I have written about CJ Grisham before and the problems he is having not only with the local school board in his community, but also the problems he is facing from within the Army community and chain of command. Well milbloggers are staging a day of protest today, refusing to post any new articles to show their support for one of their own. I support their efforts.

On Wednesday 16 December 2009, many milblogs — including This Ain’t Hell, From My Position, Blackfive, Miss Ladybug, Boston Maggie, Grim’s Hall, and those participating in the Wednesday Hero program — are going silent for the day. Some are choosing to go silent for a longer period of time.

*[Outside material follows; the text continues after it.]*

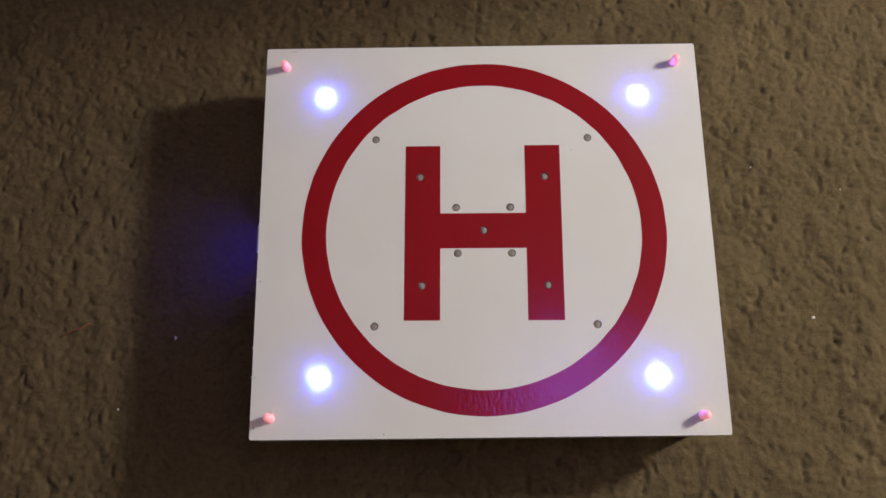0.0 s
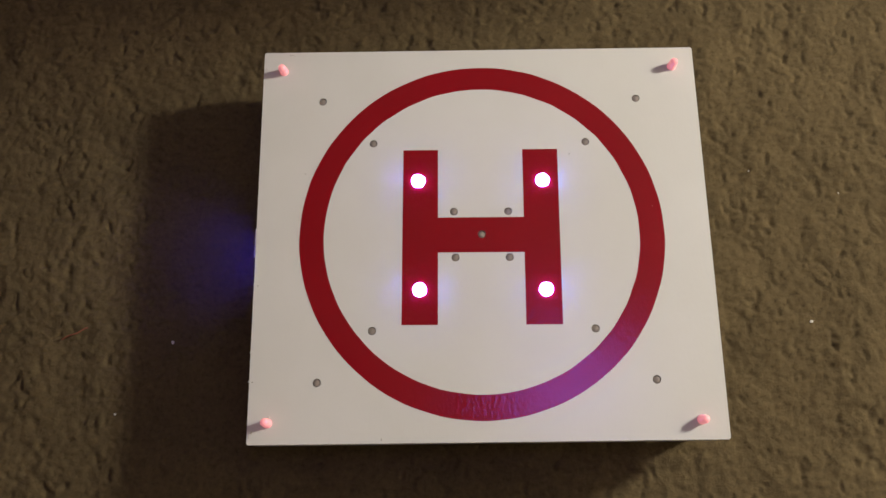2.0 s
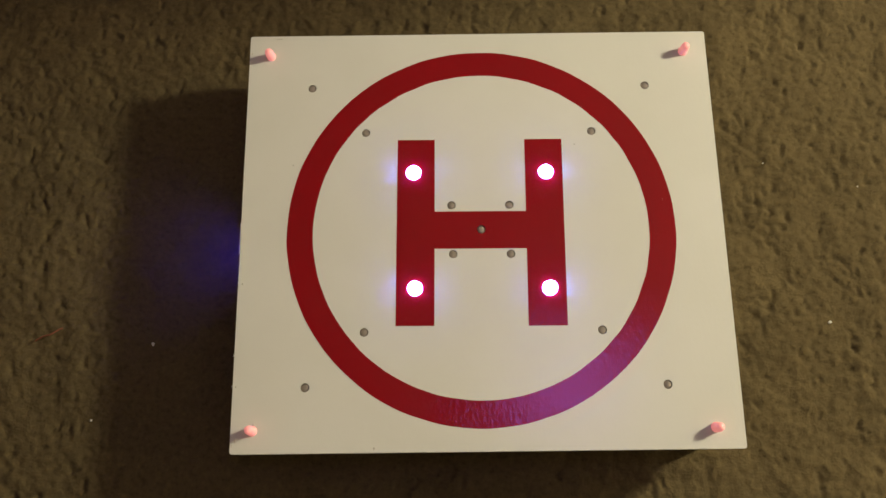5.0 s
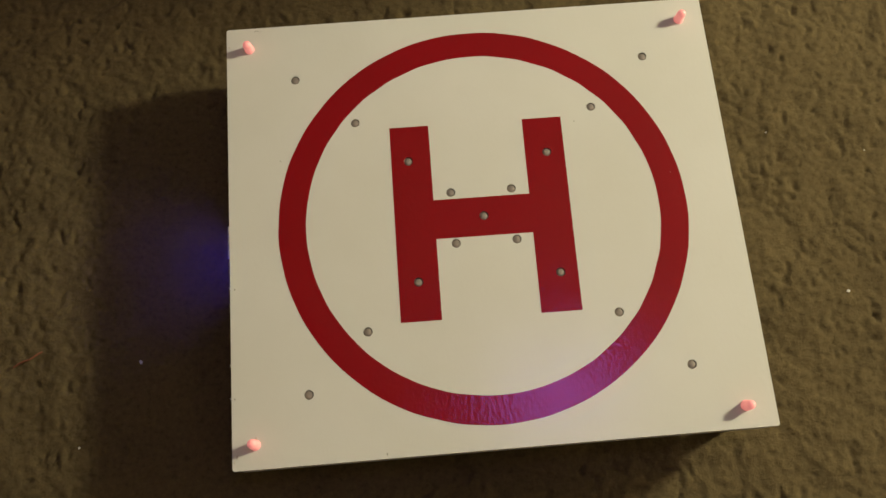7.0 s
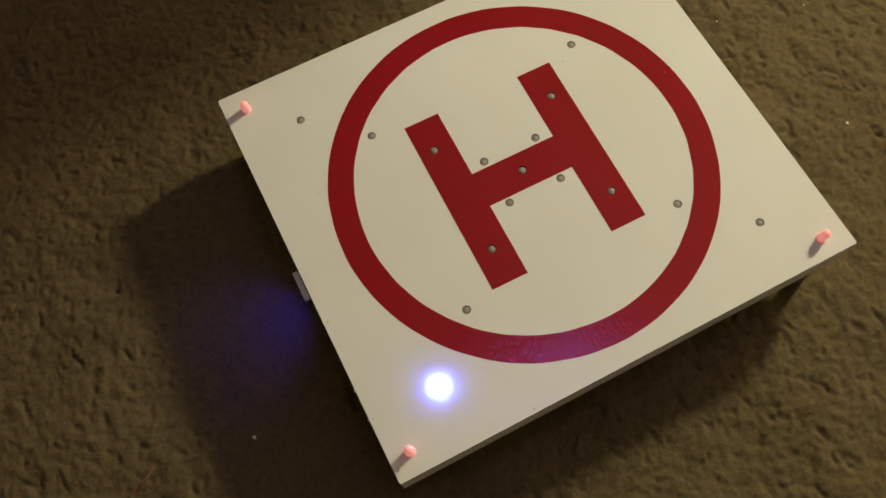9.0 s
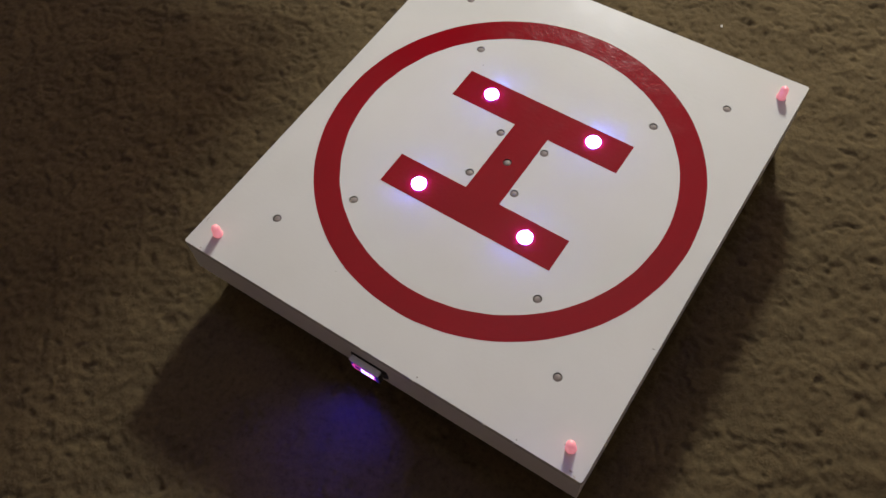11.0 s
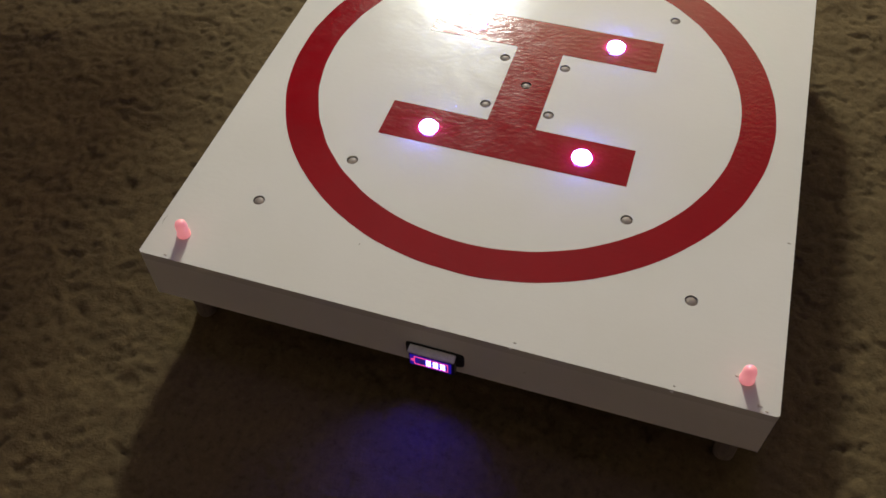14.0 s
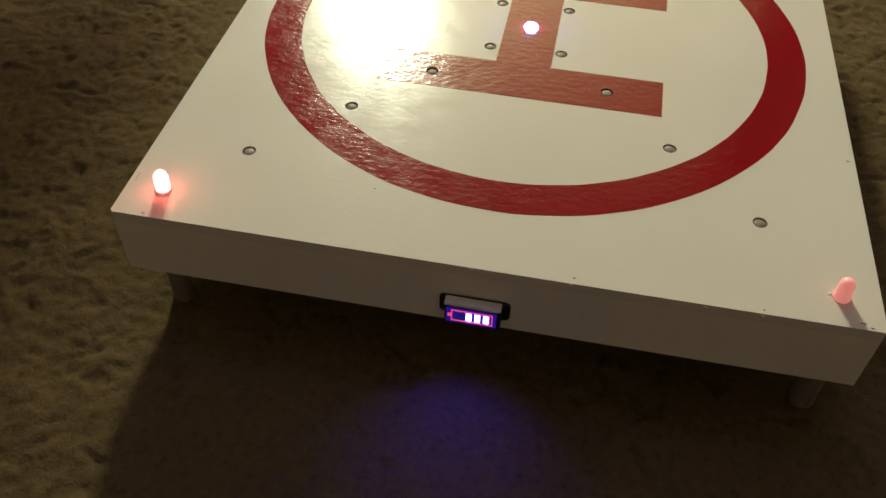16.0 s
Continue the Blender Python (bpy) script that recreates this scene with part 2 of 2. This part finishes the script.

The reason for this is two-fold. First, milblogs are facing an increasingly hostile environment from within the military. While senior leadership has embraced blogging and social media, many field grade officers and senior NCOs do not embrace the concept. From general apathy in not wanting to deal with the issue to outright hositility to it, many commands are not only failing to support such activities, but are aggressively acting against active duty milbloggers, milspouses, and others. The number of such incidents appears to be growing, with milbloggers receiving reprimands, verbal and written, not only for their activities but those of spouses and supporters.

The catalyst has been the treatment of milblogger C.J. Grisham of A Soldier’s Perspective . C.J. has earned accolades and respect, from the White House on down for his honest, and sometimes blunt, discussion of issues — particularly PTSD. In the last few months, C.J. has seen an issue with a local school taken to his command who failed to back him, and has even seen his effort to deal with PTSD, and lead his men in same by example, used against him as a part of this. Ultimately, C.J. has had to sell his blog to help raise funds for his defense in this matter.

The milbloggers are also asking those who regularly read their blogs, or anybody who is interested in preserving some semblance of First Amendment rights for those in the military to contact their elected officials and let them know that milbloggers have provided a valuable service reporting on military matters and the Global War on Terror by filling the gap that our mainstream media has created.